## begin SUPPLIED INFORMATION
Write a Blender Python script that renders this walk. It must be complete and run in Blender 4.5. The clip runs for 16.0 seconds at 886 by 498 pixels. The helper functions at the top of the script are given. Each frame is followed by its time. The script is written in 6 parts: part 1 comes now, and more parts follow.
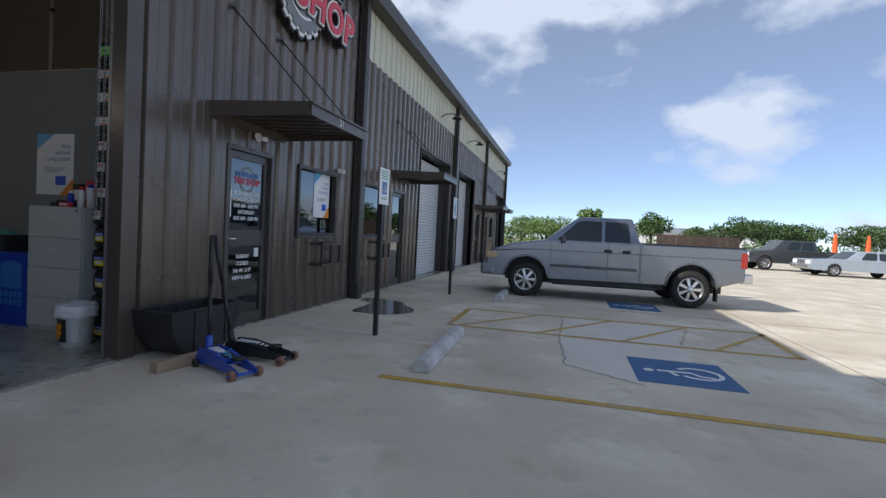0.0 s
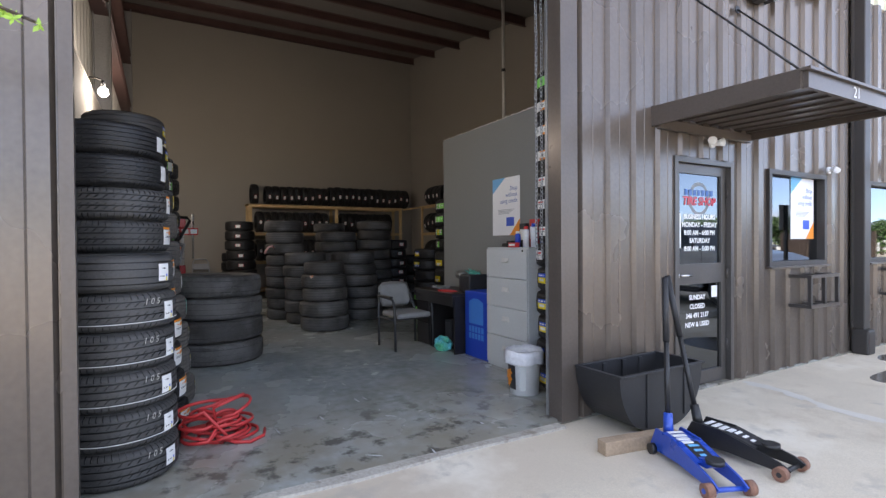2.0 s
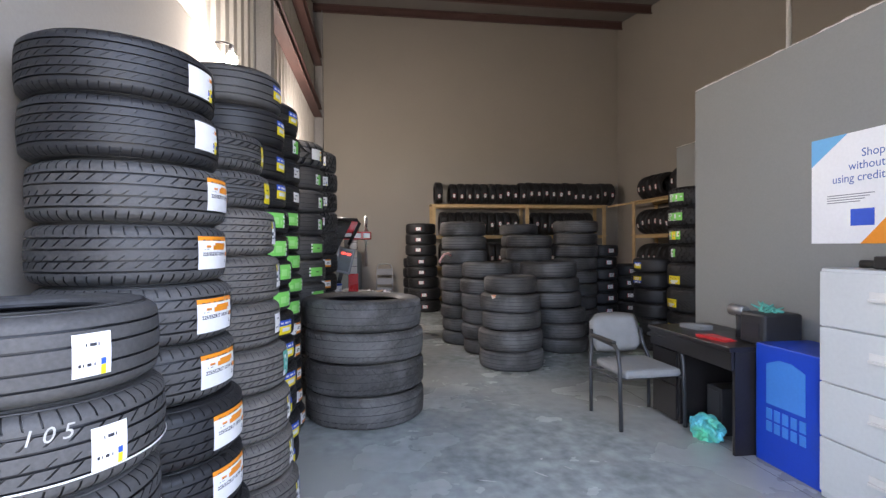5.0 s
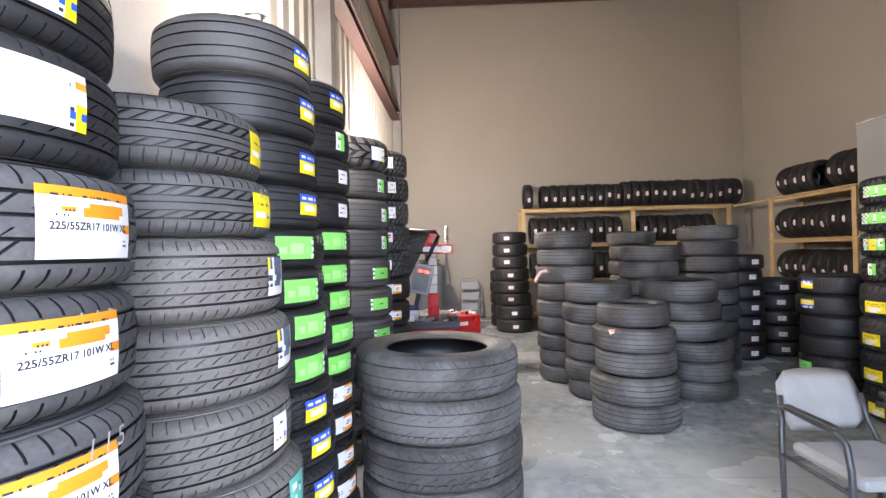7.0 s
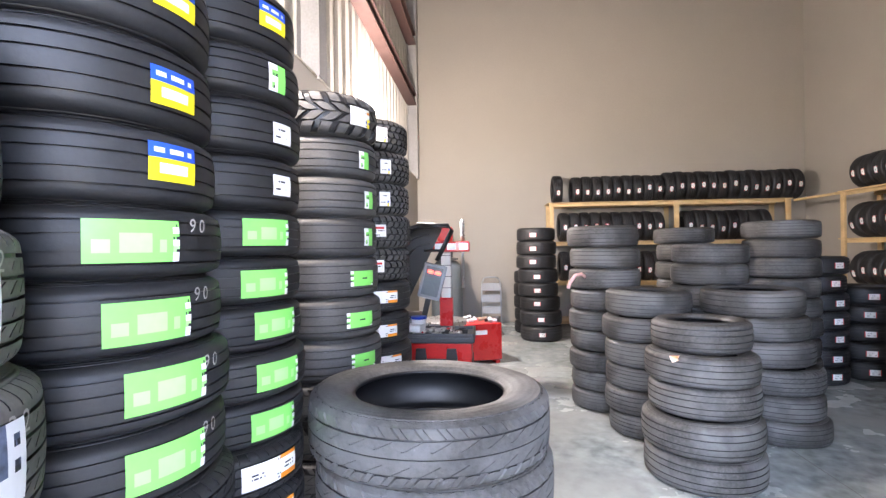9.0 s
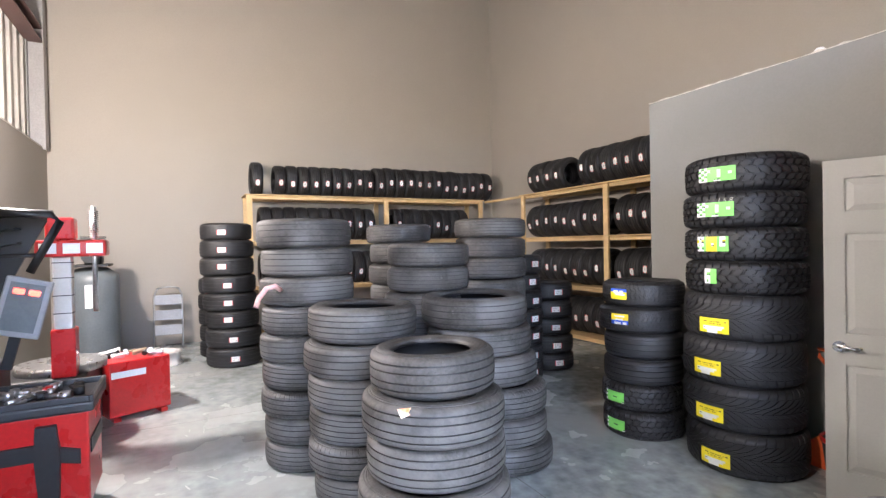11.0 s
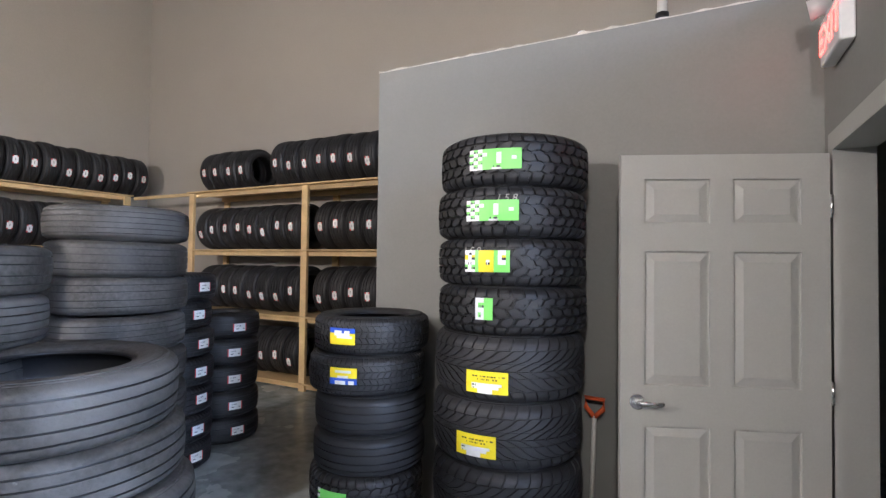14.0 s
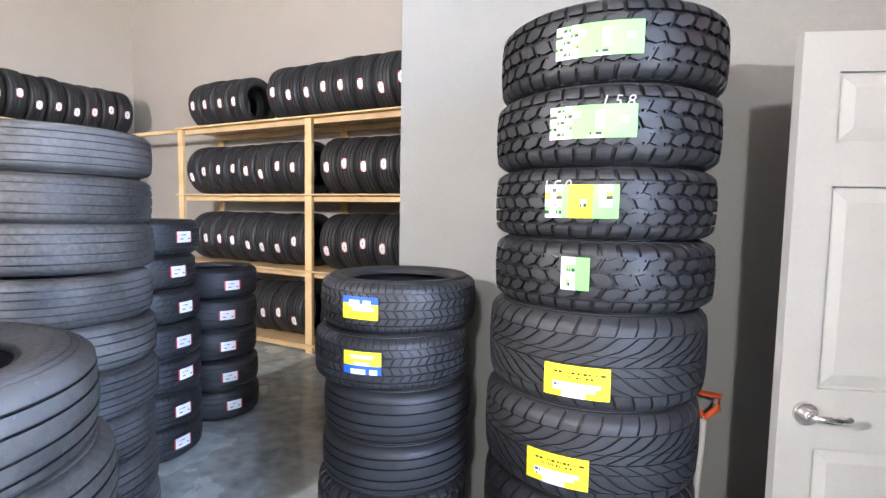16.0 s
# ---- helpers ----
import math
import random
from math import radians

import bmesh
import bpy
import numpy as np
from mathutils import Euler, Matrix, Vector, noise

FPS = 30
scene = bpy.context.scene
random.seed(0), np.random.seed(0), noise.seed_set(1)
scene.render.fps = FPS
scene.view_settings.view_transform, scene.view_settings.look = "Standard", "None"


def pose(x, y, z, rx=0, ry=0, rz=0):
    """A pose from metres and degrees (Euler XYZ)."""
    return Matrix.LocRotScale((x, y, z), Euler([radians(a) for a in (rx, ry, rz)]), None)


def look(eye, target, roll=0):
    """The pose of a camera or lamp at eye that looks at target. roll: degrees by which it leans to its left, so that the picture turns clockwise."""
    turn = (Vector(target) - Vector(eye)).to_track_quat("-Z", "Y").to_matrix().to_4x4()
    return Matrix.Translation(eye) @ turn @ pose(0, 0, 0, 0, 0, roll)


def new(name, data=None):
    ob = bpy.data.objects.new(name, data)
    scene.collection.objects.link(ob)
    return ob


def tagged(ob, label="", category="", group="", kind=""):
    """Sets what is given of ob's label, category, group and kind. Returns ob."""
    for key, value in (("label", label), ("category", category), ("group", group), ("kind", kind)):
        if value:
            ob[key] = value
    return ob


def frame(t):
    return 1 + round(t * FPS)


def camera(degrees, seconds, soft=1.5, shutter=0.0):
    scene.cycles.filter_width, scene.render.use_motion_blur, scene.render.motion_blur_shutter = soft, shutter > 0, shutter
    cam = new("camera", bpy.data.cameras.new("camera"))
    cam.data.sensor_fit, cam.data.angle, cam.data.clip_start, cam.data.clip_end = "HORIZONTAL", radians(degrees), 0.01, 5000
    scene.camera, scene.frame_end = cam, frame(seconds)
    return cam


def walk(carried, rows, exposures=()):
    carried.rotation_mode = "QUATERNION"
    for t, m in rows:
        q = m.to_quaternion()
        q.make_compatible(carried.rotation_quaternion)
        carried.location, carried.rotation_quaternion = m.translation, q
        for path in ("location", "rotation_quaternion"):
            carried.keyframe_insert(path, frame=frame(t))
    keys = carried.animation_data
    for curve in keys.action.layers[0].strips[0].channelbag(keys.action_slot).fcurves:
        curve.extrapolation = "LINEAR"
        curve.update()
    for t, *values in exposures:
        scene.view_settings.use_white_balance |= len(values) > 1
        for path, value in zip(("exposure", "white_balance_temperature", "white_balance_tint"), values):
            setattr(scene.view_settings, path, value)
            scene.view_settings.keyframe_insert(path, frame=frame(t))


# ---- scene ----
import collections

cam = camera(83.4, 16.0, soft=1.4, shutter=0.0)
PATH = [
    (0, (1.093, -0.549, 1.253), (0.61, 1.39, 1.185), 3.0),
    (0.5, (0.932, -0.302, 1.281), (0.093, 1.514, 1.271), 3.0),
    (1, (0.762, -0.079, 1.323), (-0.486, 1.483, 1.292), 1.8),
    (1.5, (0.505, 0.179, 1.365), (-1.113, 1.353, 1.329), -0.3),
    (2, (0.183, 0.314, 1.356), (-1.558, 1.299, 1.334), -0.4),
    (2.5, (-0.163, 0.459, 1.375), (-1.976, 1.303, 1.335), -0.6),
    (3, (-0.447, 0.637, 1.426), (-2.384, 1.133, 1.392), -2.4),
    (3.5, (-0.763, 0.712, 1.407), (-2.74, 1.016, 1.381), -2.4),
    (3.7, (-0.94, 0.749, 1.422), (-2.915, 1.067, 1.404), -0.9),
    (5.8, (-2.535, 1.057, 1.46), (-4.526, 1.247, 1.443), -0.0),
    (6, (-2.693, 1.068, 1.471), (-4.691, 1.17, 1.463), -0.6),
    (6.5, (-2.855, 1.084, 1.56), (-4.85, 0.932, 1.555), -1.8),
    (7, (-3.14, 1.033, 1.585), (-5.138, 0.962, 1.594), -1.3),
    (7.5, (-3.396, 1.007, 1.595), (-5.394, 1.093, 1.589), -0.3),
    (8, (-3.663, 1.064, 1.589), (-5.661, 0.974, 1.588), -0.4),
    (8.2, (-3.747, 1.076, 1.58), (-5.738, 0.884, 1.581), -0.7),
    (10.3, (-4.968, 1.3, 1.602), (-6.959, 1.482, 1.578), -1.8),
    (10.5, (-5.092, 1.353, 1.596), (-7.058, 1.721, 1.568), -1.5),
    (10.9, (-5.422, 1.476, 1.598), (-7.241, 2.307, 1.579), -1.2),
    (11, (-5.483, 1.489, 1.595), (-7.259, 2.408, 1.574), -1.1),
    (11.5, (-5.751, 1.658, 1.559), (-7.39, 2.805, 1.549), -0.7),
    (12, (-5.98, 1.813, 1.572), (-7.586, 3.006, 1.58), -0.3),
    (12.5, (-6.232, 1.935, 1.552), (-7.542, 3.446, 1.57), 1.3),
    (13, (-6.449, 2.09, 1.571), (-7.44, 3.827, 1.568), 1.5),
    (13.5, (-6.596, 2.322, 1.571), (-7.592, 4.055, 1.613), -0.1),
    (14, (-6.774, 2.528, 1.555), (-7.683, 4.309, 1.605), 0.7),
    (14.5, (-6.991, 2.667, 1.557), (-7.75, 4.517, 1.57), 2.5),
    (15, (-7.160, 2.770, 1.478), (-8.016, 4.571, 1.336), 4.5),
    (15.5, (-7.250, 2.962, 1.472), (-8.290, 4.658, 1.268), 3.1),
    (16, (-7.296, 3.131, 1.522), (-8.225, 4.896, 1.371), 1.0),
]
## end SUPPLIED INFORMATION
▶ [BRIEF]:
Pictures excluded, quote all the data above exactly.

▶ [SOLVED EXERCISE]:
Write a Blender Python script that renders this walk. It must be complete and run in Blender 4.5. The clip runs for 16.0 seconds at 886 by 498 pixels. The helper functions at the top of the script are given. Each frame is followed by its time. The script is written in 6 parts: part 1 comes now, and more parts follow.
0.0 s
2.0 s
5.0 s
7.0 s
9.0 s
11.0 s
14.0 s
16.0 s
# ---- helpers ----
import math
import random
from math import radians

import bmesh
import bpy
import numpy as np
from mathutils import Euler, Matrix, Vector, noise

FPS = 30
scene = bpy.context.scene
random.seed(0), np.random.seed(0), noise.seed_set(1)
scene.render.fps = FPS
scene.view_settings.view_transform, scene.view_settings.look = "Standard", "None"


def pose(x, y, z, rx=0, ry=0, rz=0):
    """A pose from metres and degrees (Euler XYZ)."""
    return Matrix.LocRotScale((x, y, z), Euler([radians(a) for a in (rx, ry, rz)]), None)


def look(eye, target, roll=0):
    """The pose of a camera or lamp at eye that looks at target. roll: degrees by which it leans to its left, so that the picture turns clockwise."""
    turn = (Vector(target) - Vector(eye)).to_track_quat("-Z", "Y").to_matrix().to_4x4()
    return Matrix.Translation(eye) @ turn @ pose(0, 0, 0, 0, 0, roll)


def new(name, data=None):
    ob = bpy.data.objects.new(name, data)
    scene.collection.objects.link(ob)
    return ob


def tagged(ob, label="", category="", group="", kind=""):
    """Sets what is given of ob's label, category, group and kind. Returns ob."""
    for key, value in (("label", label), ("category", category), ("group", group), ("kind", kind)):
        if value:
            ob[key] = value
    return ob


def frame(t):
    return 1 + round(t * FPS)


def camera(degrees, seconds, soft=1.5, shutter=0.0):
    scene.cycles.filter_width, scene.render.use_motion_blur, scene.render.motion_blur_shutter = soft, shutter > 0, shutter
    cam = new("camera", bpy.data.cameras.new("camera"))
    cam.data.sensor_fit, cam.data.angle, cam.data.clip_start, cam.data.clip_end = "HORIZONTAL", radians(degrees), 0.01, 5000
    scene.camera, scene.frame_end = cam, frame(seconds)
    return cam


def walk(carried, rows, exposures=()):
    carried.rotation_mode = "QUATERNION"
    for t, m in rows:
        q = m.to_quaternion()
        q.make_compatible(carried.rotation_quaternion)
        carried.location, carried.rotation_quaternion = m.translation, q
        for path in ("location", "rotation_quaternion"):
            carried.keyframe_insert(path, frame=frame(t))
    keys = carried.animation_data
    for curve in keys.action.layers[0].strips[0].channelbag(keys.action_slot).fcurves:
        curve.extrapolation = "LINEAR"
        curve.update()
    for t, *values in exposures:
        scene.view_settings.use_white_balance |= len(values) > 1
        for path, value in zip(("exposure", "white_balance_temperature", "white_balance_tint"), values):
            setattr(scene.view_settings, path, value)
            scene.view_settings.keyframe_insert(path, frame=frame(t))


# ---- scene ----
import collections

cam = camera(83.4, 16.0, soft=1.4, shutter=0.0)
PATH = [
    (0, (1.093, -0.549, 1.253), (0.61, 1.39, 1.185), 3.0),
    (0.5, (0.932, -0.302, 1.281), (0.093, 1.514, 1.271), 3.0),
    (1, (0.762, -0.079, 1.323), (-0.486, 1.483, 1.292), 1.8),
    (1.5, (0.505, 0.179, 1.365), (-1.113, 1.353, 1.329), -0.3),
    (2, (0.183, 0.314, 1.356), (-1.558, 1.299, 1.334), -0.4),
    (2.5, (-0.163, 0.459, 1.375), (-1.976, 1.303, 1.335), -0.6),
    (3, (-0.447, 0.637, 1.426), (-2.384, 1.133, 1.392), -2.4),
    (3.5, (-0.763, 0.712, 1.407), (-2.74, 1.016, 1.381), -2.4),
    (3.7, (-0.94, 0.749, 1.422), (-2.915, 1.067, 1.404), -0.9),
    (5.8, (-2.535, 1.057, 1.46), (-4.526, 1.247, 1.443), -0.0),
    (6, (-2.693, 1.068, 1.471), (-4.691, 1.17, 1.463), -0.6),
    (6.5, (-2.855, 1.084, 1.56), (-4.85, 0.932, 1.555), -1.8),
    (7, (-3.14, 1.033, 1.585), (-5.138, 0.962, 1.594), -1.3),
    (7.5, (-3.396, 1.007, 1.595), (-5.394, 1.093, 1.589), -0.3),
    (8, (-3.663, 1.064, 1.589), (-5.661, 0.974, 1.588), -0.4),
    (8.2, (-3.747, 1.076, 1.58), (-5.738, 0.884, 1.581), -0.7),
    (10.3, (-4.968, 1.3, 1.602), (-6.959, 1.482, 1.578), -1.8),
    (10.5, (-5.092, 1.353, 1.596), (-7.058, 1.721, 1.568), -1.5),
    (10.9, (-5.422, 1.476, 1.598), (-7.241, 2.307, 1.579), -1.2),
    (11, (-5.483, 1.489, 1.595), (-7.259, 2.408, 1.574), -1.1),
    (11.5, (-5.751, 1.658, 1.559), (-7.39, 2.805, 1.549), -0.7),
    (12, (-5.98, 1.813, 1.572), (-7.586, 3.006, 1.58), -0.3),
    (12.5, (-6.232, 1.935, 1.552), (-7.542, 3.446, 1.57), 1.3),
    (13, (-6.449, 2.09, 1.571), (-7.44, 3.827, 1.568), 1.5),
    (13.5, (-6.596, 2.322, 1.571), (-7.592, 4.055, 1.613), -0.1),
    (14, (-6.774, 2.528, 1.555), (-7.683, 4.309, 1.605), 0.7),
    (14.5, (-6.991, 2.667, 1.557), (-7.75, 4.517, 1.57), 2.5),
    (15, (-7.160, 2.770, 1.478), (-8.016, 4.571, 1.336), 4.5),
    (15.5, (-7.250, 2.962, 1.472), (-8.290, 4.658, 1.268), 3.1),
    (16, (-7.296, 3.131, 1.522), (-8.225, 4.896, 1.371), 1.0),
]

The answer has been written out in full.